Judgments of courts are not "tentative." They are not, or at least should not be, idle ceremonies or futile proceedings. Under Art. 3, § 1 of our Constitution, which marks the separation of the legislative, the executive and the judicial departments of the government, it does not lie within the power of the legislative branch to set aside, vacate, annul or ignore the final judgment of a court acting within its jurisdiction.

It seems to me that a fair recognition of and adherence to the equal division of governmental functions would require courts to leave all questions involving the elections, qualifications and returns of legislative candidates entirely to the legislature. In the Beaman case, supra, we said only last year that "if the effect of said Art. 27 is not an adjudication of the election and returns of members of the Legislature it approaches so near thereto that it may interfere with the constitutional right of each house of the Legislature to judge the elections and returns of its members." I think it would be appropriate to say the same in this case.
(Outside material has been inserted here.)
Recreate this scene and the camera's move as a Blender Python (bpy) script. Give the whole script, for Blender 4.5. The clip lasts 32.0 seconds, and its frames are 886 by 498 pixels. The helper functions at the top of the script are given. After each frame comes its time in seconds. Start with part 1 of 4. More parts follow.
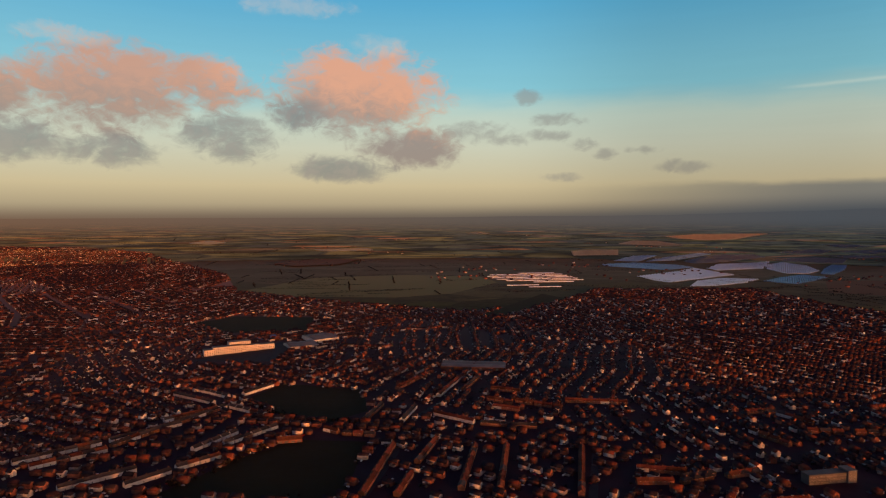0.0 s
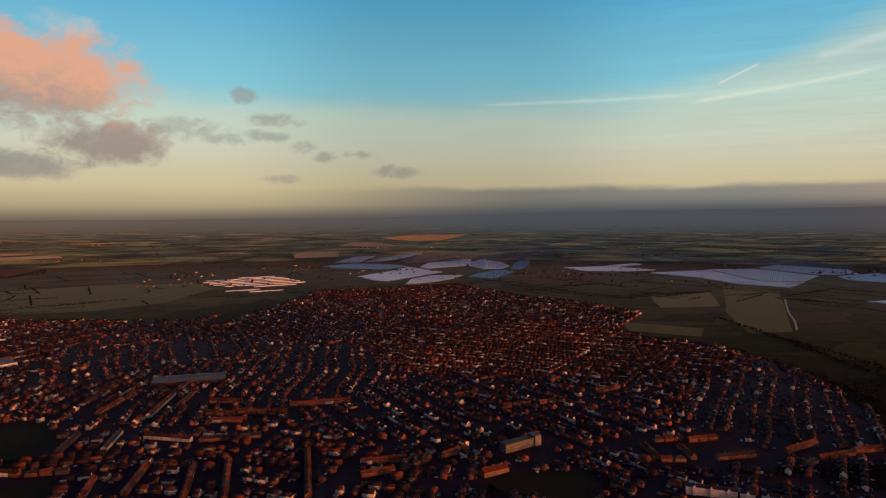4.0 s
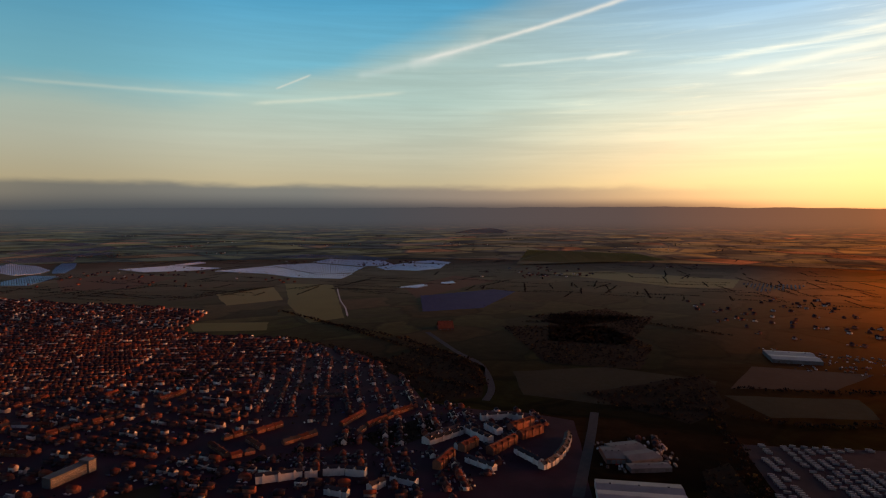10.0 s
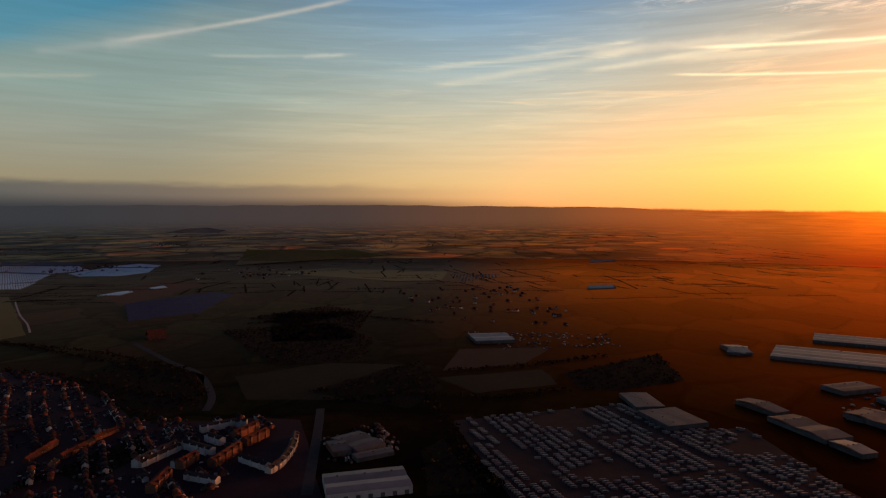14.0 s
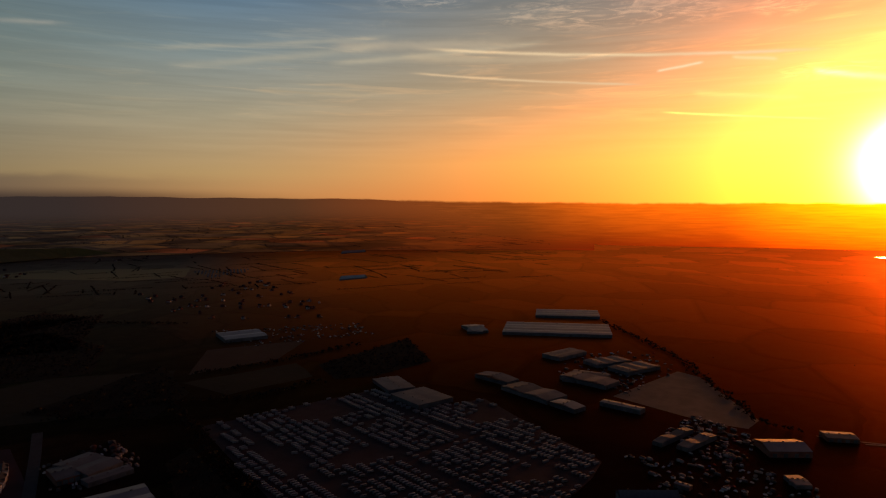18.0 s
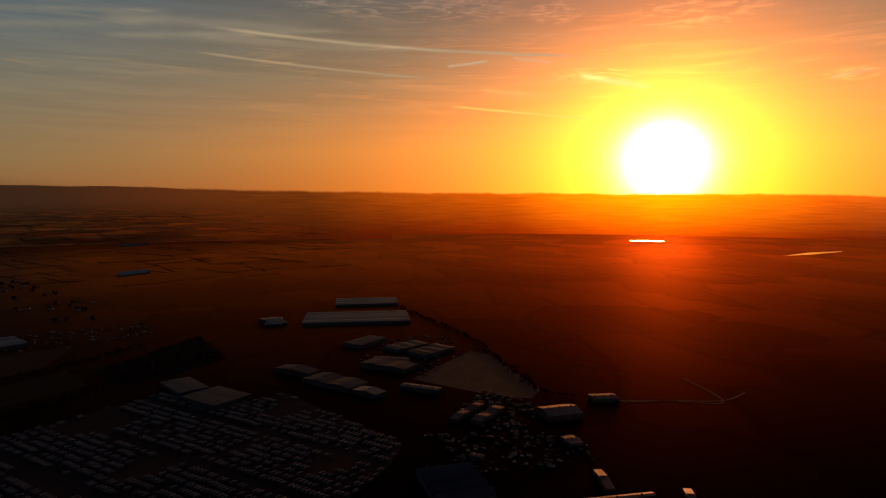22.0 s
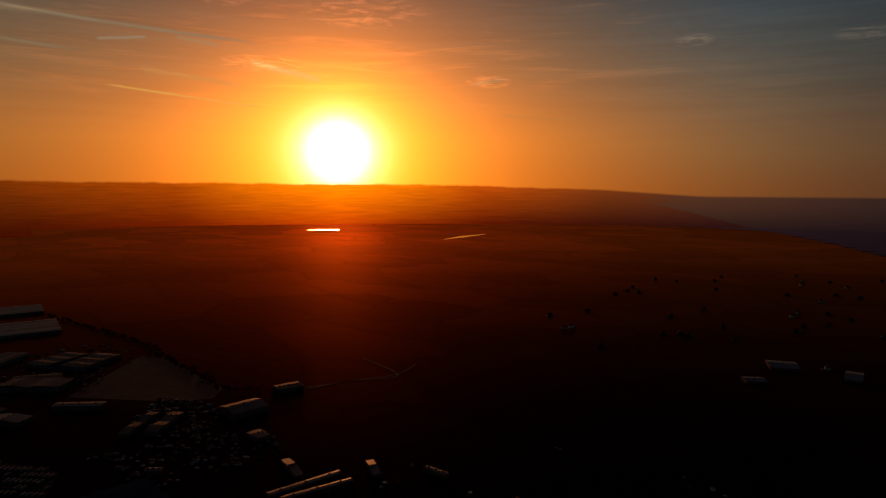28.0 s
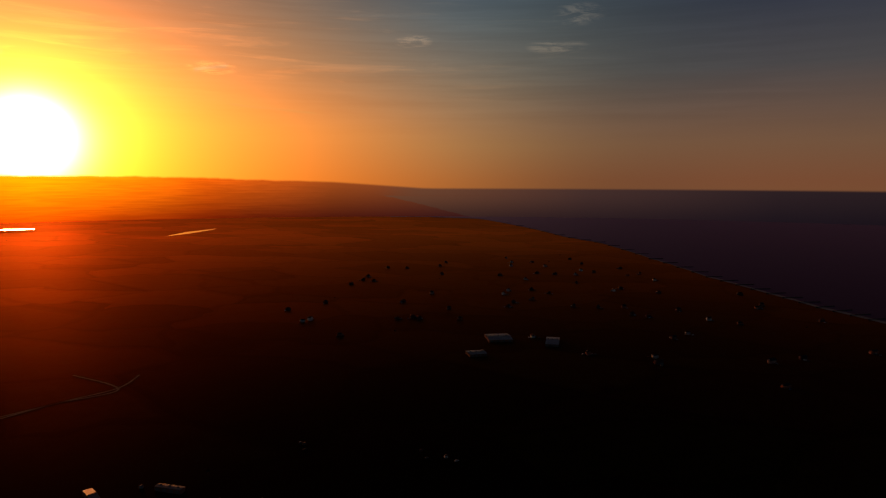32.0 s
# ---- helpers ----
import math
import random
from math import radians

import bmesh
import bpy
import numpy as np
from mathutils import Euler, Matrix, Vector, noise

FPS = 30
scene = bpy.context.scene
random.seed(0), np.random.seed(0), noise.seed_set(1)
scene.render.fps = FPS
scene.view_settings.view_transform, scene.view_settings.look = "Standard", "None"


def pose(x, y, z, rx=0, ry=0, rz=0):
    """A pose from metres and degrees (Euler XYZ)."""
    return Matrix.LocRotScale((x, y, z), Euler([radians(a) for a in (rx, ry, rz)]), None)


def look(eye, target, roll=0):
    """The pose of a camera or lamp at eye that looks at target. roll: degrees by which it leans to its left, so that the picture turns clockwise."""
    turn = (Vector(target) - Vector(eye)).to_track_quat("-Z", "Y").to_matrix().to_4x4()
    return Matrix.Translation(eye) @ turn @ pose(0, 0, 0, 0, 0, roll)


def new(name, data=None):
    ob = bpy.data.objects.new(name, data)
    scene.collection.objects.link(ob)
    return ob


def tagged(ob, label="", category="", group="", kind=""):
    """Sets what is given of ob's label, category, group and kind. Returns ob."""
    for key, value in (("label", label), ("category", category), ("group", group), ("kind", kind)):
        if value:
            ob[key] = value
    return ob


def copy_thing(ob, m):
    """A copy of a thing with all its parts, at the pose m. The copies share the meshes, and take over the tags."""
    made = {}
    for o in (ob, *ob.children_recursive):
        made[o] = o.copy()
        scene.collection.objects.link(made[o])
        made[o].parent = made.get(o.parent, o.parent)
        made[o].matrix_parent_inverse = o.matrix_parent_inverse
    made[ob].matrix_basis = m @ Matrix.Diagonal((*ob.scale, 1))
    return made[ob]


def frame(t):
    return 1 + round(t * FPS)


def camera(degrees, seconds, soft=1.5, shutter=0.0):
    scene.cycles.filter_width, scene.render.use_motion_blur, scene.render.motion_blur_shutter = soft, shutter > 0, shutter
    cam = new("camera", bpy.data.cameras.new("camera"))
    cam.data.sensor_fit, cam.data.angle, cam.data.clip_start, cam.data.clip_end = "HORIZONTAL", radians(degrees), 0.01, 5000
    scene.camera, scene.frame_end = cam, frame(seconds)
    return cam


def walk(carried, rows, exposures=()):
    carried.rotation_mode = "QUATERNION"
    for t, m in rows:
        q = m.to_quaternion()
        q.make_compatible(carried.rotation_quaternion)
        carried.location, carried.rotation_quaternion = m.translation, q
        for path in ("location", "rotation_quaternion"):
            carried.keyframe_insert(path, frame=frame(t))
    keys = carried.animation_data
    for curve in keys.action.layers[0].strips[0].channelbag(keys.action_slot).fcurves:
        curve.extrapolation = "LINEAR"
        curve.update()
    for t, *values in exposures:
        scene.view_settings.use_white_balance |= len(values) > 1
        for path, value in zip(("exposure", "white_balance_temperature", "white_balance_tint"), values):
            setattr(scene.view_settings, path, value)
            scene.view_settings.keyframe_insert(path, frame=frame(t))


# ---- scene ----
# The camera hovers at one place 280 m up and turns to its right.
HEIGHT = 280.0
EYE = Vector((0, 0, HEIGHT))
cam = camera(69.12, 32.0, soft=1.2)
# seconds, heading clockwise from north (+y), tilt, lean in degrees
TURNS = [
    (0.0, 0.00, -2.89, -0.08),
    (1.0, 5.64, -2.86, -0.10),
    (2.0, 11.58, -2.81, -0.05),
    (3.0, 17.94, -2.73, -0.05),
    (3.5, 21.20, -2.72, -0.08),
    (5.5, 33.98, -2.62, -0.00),
    (6.5, 39.99, -2.64, 0.07),
    (7.5, 46.23, -2.71, 0.19),
    (8.5, 52.55, -2.75, 0.24),
    (9.5, 58.77, -2.80, 0.32),
    (10.5, 65.09, -2.80, 0.35),
    (11.5, 71.44, -2.79, 0.31),
    (12.5, 77.54, -2.80, 0.25),
    (13.5, 83.42, -2.85, 0.14),
    (14.5, 89.27, -2.92, -0.03),
    (16.5, 100.48, -3.26, -0.18),
    (17.5, 105.73, -3.51, -0.24),
    (18.5, 110.68, -3.78, -0.24),
    (19.5, 115.29, -4.06, -0.25),
    (20.5, 119.60, -4.30, -0.21),
    (21.0, 121.74, -4.41, -0.16),
    (23.5, 132.83, -4.99, -0.07),
    (24.5, 137.65, -5.15, -0.06),
    (25.5, 142.66, -5.28, 0.02),
    (27.5, 151.73, -5.47, 0.09),
    (28.5, 156.75, -5.60, 0.12),
    (29.5, 162.04, -5.75, 0.20),
    (30.5, 167.95, -5.91, 0.20),
    (31.0, 171.00, -5.99, 0.20),
    (32.0, 177.53, -6.16, 0.17),
]


def heading(az, el):
    a, e = radians(az), radians(el)
    return Vector((math.sin(a) * math.cos(e), math.cos(a) * math.cos(e), math.sin(e)))


walk(cam, [(t, look(EYE, EYE + heading(az, el) * 100, roll)) for t, az, el, roll in TURNS],
     [(0, 0.0), (7, 0.05), (10, -0.12), (13, -0.62), (16.5, -1.4), (19, -1.98), (23, -2.85), (28, -3.6), (30, -3.3), (32, -2.78)])

# ---- world ----
SUN_AZ, SUN_EL = 145.0, 3.1
SUN_DIR = heading(SUN_AZ, SUN_EL)


class Nodes:
    """Short hand for wiring shader nodes."""

    def __init__(self, tree):
        self.tree = tree

    def node(self, kind, **sets):
        n = self.tree.nodes.new(kind)
        for key, value in sets.items():
            if key == "operation":
                n.operation = value
            elif key == "blend":
                n.data_type, n.blend_type, n.clamp_result = "RGBA", value, False
            elif key == "feature":
                n.feature = value
            elif key == "sky":
                n.sky_type = value
        return n

    def put(self, socket, value):
        if isinstance(value, bpy.types.NodeSocket):
            self.tree.links.new(value, socket)
        elif isinstance(value, (tuple, list)):
            socket.default_value = (*value, 1.0) if len(value) == 3 and len(socket.default_value) == 4 else value
        else:
            socket.default_value = value

    def m(self, op, a, b=0.0, c=0.0):
        n = self.node("ShaderNodeMath", operation=op)
        for s, v in zip(n.inputs, (a, b, c)):
            self.put(s, v)
        return n.outputs[0]

    def v(self, op, a, b=(0, 0, 0)):
        n = self.node("ShaderNodeVectorMath", operation=op)
        self.put(n.inputs[0], a), self.put(n.inputs[1], b)
        return n.outputs["Value" if op in ("DOT_PRODUCT", "LENGTH") else "Vector"]

    def mix(self, f, a, b, blend="MIX"):
        n = self.node("ShaderNodeMix", blend=blend)
        self.put(n.inputs[0], f), self.put(n.inputs[6], a), self.put(n.inputs[7], b)
        return n.outputs[2]

    def step(self, x, lo, hi, a=0.0, b=1.0):
        n = self.node("ShaderNodeMapRange")
        n.interpolation_type = "SMOOTHSTEP"
        for s, v in zip(n.inputs, (x, lo, hi, a, b)):
            self.put(s, v)
        return n.outputs[0]

    def ramp(self, x, lo, hi, stops):
        n = self.node("ShaderNodeMapRange")
        for s, v in zip(n.inputs, (x, lo, hi, 0.0, 1.0)):
            self.put(s, v)
        r = self.node("ShaderNodeValToRGB")
        els = r.color_ramp.elements
        while len(els) < len(stops):
            els.new(0.5)
        for e, (at, col) in zip(els, sorted(stops)):
            e.position = (at - lo) / (hi - lo)
        for e, (at, col) in zip(els, sorted(stops)):
            e.color = (*col, 1)
        self.tree.links.new(n.outputs[0], r.inputs[0])
        return r.outputs[0]

    def node_join(self, x):
        n = self.node("ShaderNodeCombineXYZ")
        for k in range(3):
            self.put(n.inputs[k], x)
        return n.outputs[0]

    def noise(self, vec, scale, detail=4.0, rough=0.55, distort=0.0):
        n = self.node("ShaderNodeTexNoise")
        if vec is not None:
            self.put(n.inputs["Vector"], vec)
        for key, value in (("Scale", scale), ("Detail", detail), ("Roughness", rough), ("Distortion", distort)):
            self.put(n.inputs[key], value)
        return n.outputs[0]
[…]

I do not, of course, mean to intimate that the votes cast for legislative candidates at a primary election may not be reexamined, their validity redetermined and their number retabulated. I do think that such a proceeding is beyond the scope of the legitimate activity of the courts while they are acting judicially.

Gilkison, J., concurs.

NOTE. — Reported in 107 N.E.2d 666.


1. Dubois and Martin Counties are involved here. Under the legislative apportionment acts of 1879, 1885, 1891 and 1921, the counties of Dubois and Martin constituted a joint representative district entitled to one representative in the General Assembly, and in every general election held since 1879 in which a joint representative for such joint district was elected, 23 in number, the nominee of the Democratic Party was elected.